In many other instances, however, there are very specific relationships between the things I describe and what they have come to represent. Bovine animals and their products—each with their own distinctive smells, sounds, textures, and tastes—are central here. From the warmth of a cow’s breath and the mouth-feel of her milk, to dead or dying bodies under the knives of the “cutting men” or the wafts of a beef curry from a pot bubbling on the stove, what cows and buffaloes come to mean at different times is intrinsically bound up in their viscerality. But plenty of other materials come under the spotlight too. Caste and class identities, for example, play out in very concrete ways, not just through the different kinds of food people eat—whether they eat or do not eat meat, for example—but through an array of much more subtle changes in how those foods are prepared and eaten. The subtlety with which dishes are spiced, whether those spices are finely or coarsely ground, and how they are served and eaten all convey messages about those who prepare and eat them, and can also be manipulated, in some cases, to affect social mobility. The locations and paraphernalia that accompany the serving of food are likewise communicative. Everything from cups, plates, and bowls—and the very materials they are made from—to the tables, chairs, tablecloths, and floor mats on which meals are served, consciously or otherwise, convey and shape meaning.
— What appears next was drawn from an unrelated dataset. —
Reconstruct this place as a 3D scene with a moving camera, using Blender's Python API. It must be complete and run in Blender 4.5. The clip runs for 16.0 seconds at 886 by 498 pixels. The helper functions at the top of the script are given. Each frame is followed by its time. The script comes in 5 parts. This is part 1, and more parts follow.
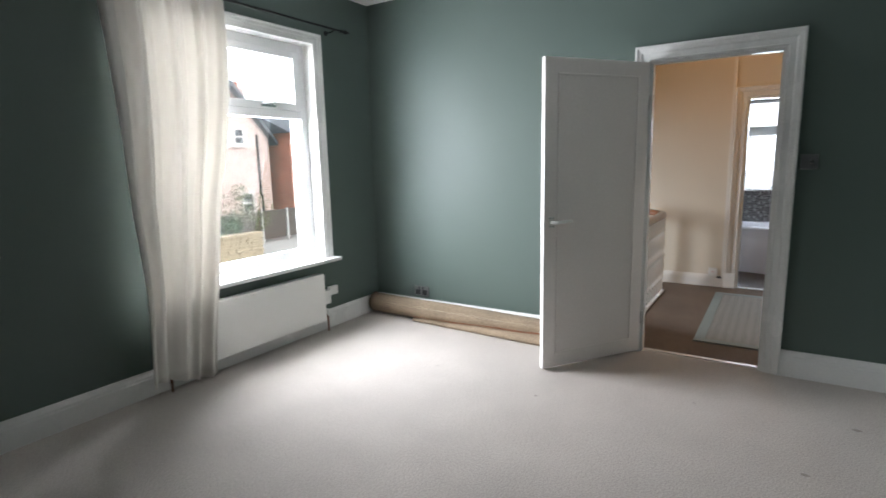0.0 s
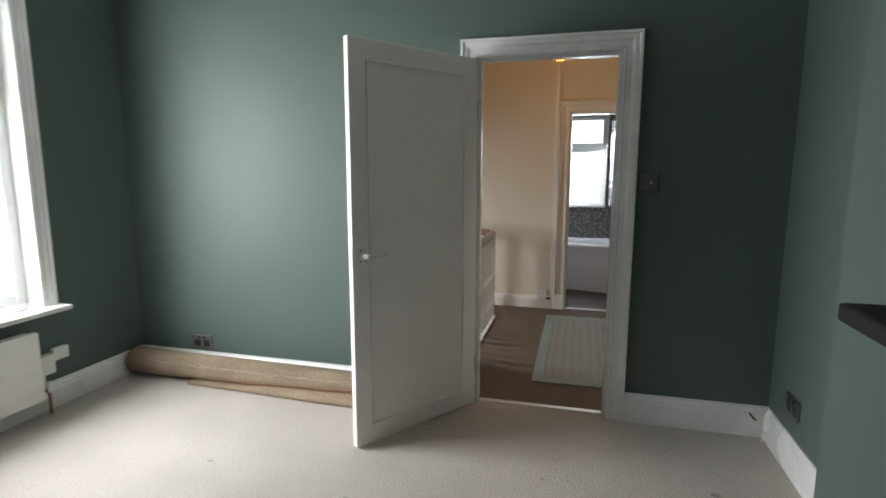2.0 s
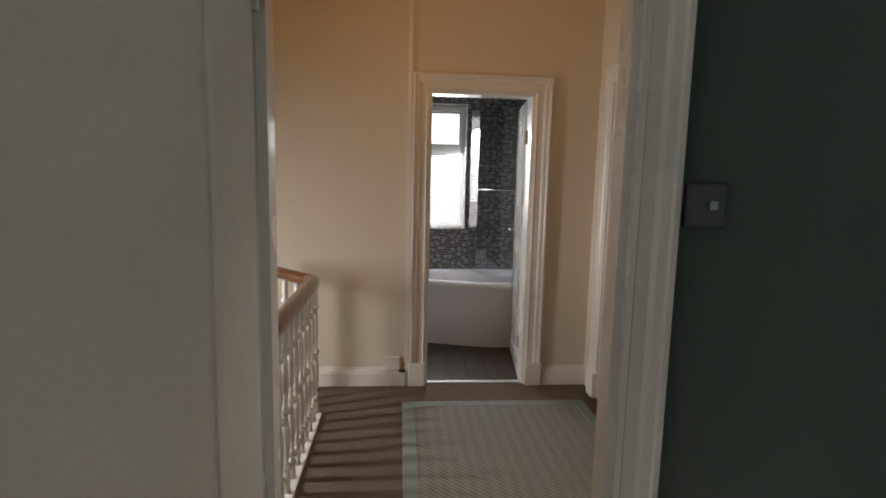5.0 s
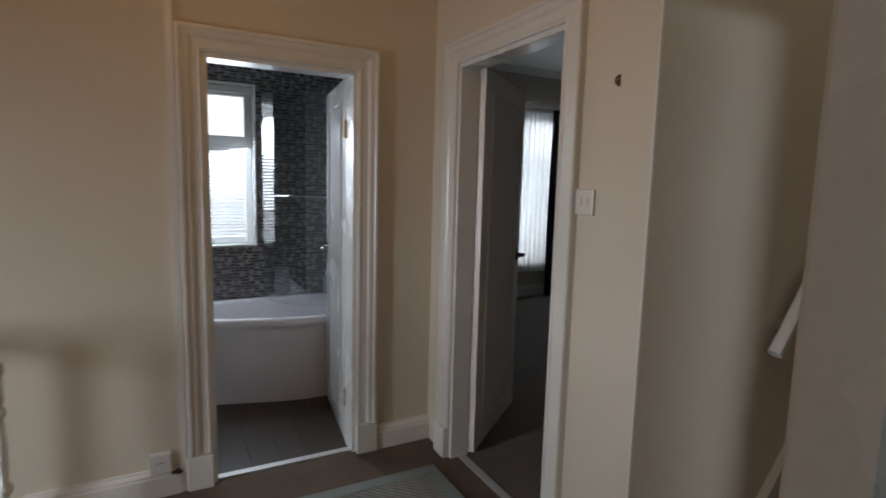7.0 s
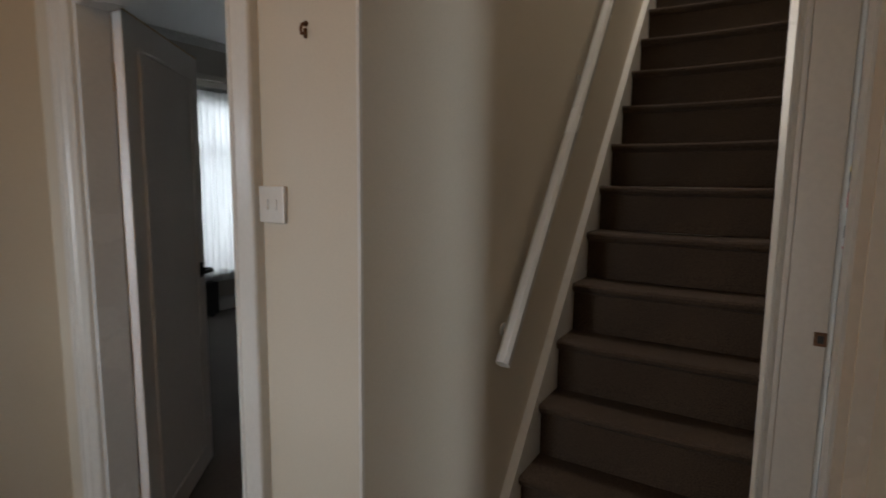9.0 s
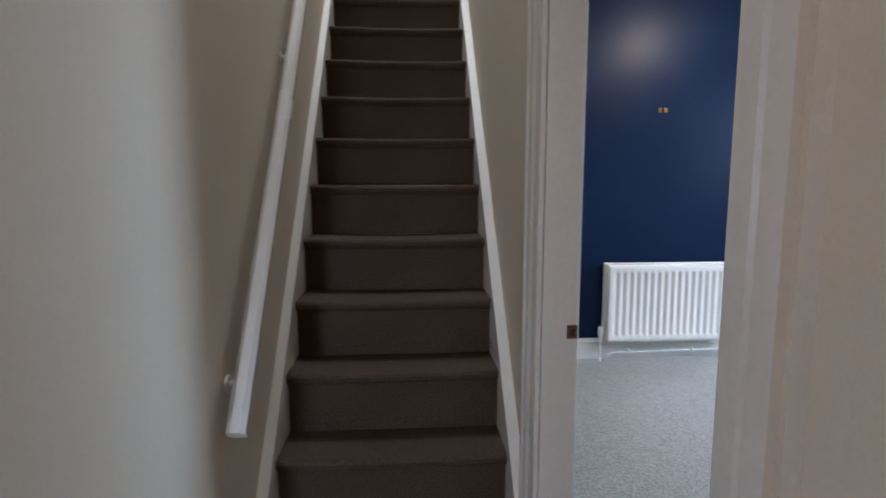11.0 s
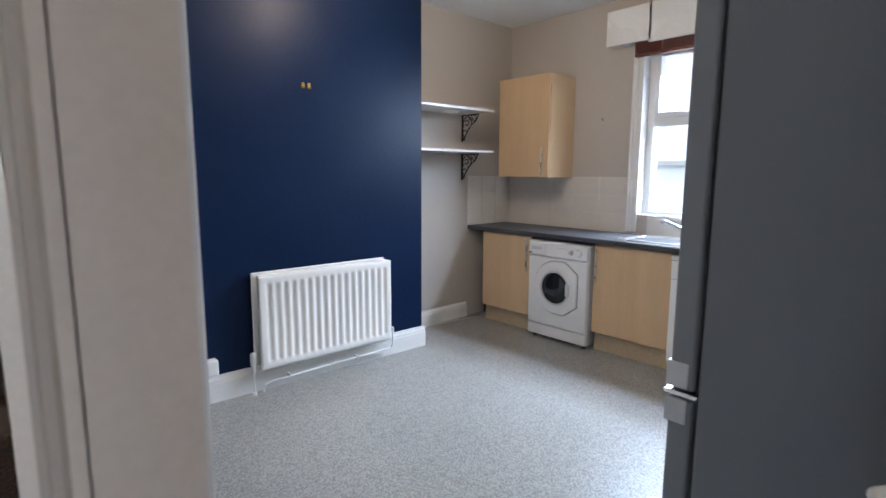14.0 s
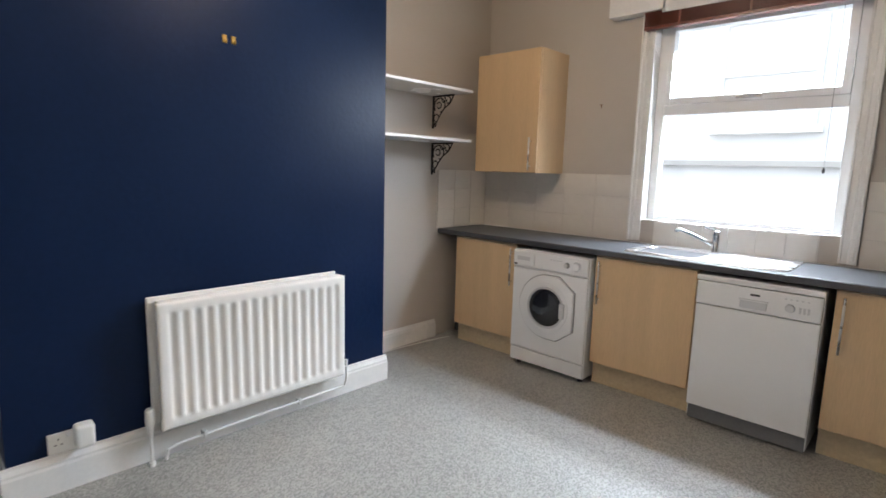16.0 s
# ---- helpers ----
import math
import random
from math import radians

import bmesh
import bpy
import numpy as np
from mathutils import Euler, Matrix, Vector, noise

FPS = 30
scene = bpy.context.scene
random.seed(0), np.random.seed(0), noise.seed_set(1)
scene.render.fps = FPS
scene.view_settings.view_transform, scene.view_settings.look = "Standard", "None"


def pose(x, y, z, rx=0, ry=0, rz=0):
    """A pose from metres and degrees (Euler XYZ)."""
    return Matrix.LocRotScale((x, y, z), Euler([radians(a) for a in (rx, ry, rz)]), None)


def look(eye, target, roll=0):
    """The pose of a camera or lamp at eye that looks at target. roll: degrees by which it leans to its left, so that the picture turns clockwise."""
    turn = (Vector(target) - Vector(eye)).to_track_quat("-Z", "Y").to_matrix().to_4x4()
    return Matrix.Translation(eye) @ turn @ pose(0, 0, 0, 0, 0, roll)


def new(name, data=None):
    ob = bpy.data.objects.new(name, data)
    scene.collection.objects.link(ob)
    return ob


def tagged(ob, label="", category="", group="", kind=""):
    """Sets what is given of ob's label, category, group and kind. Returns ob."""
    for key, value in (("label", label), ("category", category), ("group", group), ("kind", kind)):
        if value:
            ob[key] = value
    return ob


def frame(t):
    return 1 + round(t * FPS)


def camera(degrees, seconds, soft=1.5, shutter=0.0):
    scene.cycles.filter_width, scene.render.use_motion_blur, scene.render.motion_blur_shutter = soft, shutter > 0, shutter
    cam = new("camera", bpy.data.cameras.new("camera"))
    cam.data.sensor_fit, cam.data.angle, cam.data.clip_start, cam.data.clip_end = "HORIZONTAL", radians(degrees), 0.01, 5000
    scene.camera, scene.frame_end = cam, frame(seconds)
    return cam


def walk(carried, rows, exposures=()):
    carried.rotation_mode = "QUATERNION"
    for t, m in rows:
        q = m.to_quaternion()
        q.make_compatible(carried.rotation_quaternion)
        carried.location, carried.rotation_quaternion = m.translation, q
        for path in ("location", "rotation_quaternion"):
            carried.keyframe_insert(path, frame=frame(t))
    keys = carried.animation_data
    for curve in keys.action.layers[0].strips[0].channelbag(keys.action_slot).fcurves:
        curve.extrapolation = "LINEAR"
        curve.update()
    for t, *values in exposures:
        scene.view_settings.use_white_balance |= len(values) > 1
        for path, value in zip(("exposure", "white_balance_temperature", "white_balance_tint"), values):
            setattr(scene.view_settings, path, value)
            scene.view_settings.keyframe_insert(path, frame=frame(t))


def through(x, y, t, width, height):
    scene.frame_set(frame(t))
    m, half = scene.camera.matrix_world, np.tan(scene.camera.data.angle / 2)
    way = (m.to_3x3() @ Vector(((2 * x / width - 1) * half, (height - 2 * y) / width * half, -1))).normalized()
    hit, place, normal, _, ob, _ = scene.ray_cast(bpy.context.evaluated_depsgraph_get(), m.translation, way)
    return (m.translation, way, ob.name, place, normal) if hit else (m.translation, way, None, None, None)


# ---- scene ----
cam = camera(80.2, 16.0, soft=1.6, shutter=0.4)
PATH = [
    (0, (0.772, 1.475, 1.379), (-0.293, 3.135, 1.046), -1.3),
    (0.5, (0.749, 1.616, 1.393), (-0.164, 3.365, 1.065), -0.9),
    (1, (0.712, 1.799, 1.389), (-0.069, 3.612, 1.07), -0.5),
    (1.5, (0.631, 2.045, 1.387), (0.011, 3.921, 1.074), -0.2),
    (2, (0.564, 2.316, 1.391), (0.068, 4.23, 1.088), 0.1),
    (2.5, (0.523, 2.663, 1.397), (0.101, 4.596, 1.103), 0.4),
    (3, (0.459, 2.977, 1.368), (0.092, 4.923, 1.09), 0.6),
    (3.5, (0.379, 3.315, 1.363), (0.135, 5.282, 1.099), 1.0),
    (4, (0.341, 3.627, 1.359), (0.23, 5.606, 1.098), 1.0),
    (6.5, (0.22, 4.905, 1.383), (0.92, 6.763, 1.139), 1.7),
    (7, (0.293, 5.087, 1.394), (1.22, 6.843, 1.151), 1.5),
    (7.5, (0.413, 5.215, 1.393), (1.553, 6.842, 1.16), 1.5),
    (8, (0.558, 5.301, 1.398), (1.9, 6.767, 1.17), 1.3),
    (8.5, (0.622, 5.353, 1.401), (2.138, 6.636, 1.165), 0.7),
    (8.6, (0.633, 5.38, 1.388), (2.204, 6.599, 1.172), 0.9),
    (9, (0.692, 5.442, 1.402), (2.382, 6.483, 1.154), 0.7),
    (9.2, (0.708, 5.478, 1.375), (2.47, 6.401, 1.167), 0.6),
    (11.3, (1.069, 5.749, 1.4), (3.026, 5.427, 1.139), 0.2),
    (11.5, (1.118, 5.756, 1.4), (3.048, 5.302, 1.136), 0.3),
    (12, (1.25, 5.726, 1.401), (3.087, 4.981, 1.135), 0.2),
    (12.5, (1.371, 5.697, 1.401), (3.11, 4.746, 1.136), -0.1),
    (13, (1.508, 5.652, 1.398), (3.125, 4.507, 1.126), 0.0),
    (13.5, (1.631, 5.567, 1.39), (3.154, 4.3, 1.117), -0.0),
    (14, (1.806, 5.437, 1.41), (3.284, 4.12, 1.125), 0.3),
    (14.5, (1.946, 5.335, 1.395), (3.412, 4.006, 1.11), 0.6),
    (15, (2.154, 5.223, 1.39), (3.608, 3.881, 1.098), 1.1),
    (15.5, (2.335, 5.111, 1.383), (3.755, 3.735, 1.082), 1.4),
    (16, (2.494, 4.938, 1.388), (3.851, 3.499, 1.089), 1.6),
]
EXPOSURES = [(0.0, -0.12, 6150, 11), (1.0, -0.22, 6150, 10), (2.0, -0.42, 6400, 8), (3.0, -0.36, 6450, 9), (3.5, -0.36, 6600, 12), (4.0, -0.42, 7100, 13), (6.5, -0.74, 6450, 11), (7.5, -0.98, 5950, 9), (9.0, -0.86, 6200, 9), (11.5, 0.1, 5000, 9), (12.5, 0.1, 5300, 9), (14.0, 0.03, 5280, 10), (14.6, 0.03, 5100, 9), (15.5, 0.02, 5500, 10), (16.0, 0.0, 5850, 10)]
walk(cam, [(t, look(eye, target, roll)) for t, eye, target, roll in PATH], EXPOSURES)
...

The capacity for things to take on particular meanings is constrained or extended by the wider contexts within which they come to exist. If the capacity of particular objects to convey honor relies on their rarity, for example, that capacity becomes diminished if and when those objects became more commonplace. At times, however, material changes might in themselves be utilized to articulate the more abstract consequences of change. Evoking the simplicity of earlier cuisine in relation to the complexities of modern eating, for example, was one of the most powerful ways my interlocutors expressed their thoughts and feelings about the confusions and contradictions of life in the contemporary moment.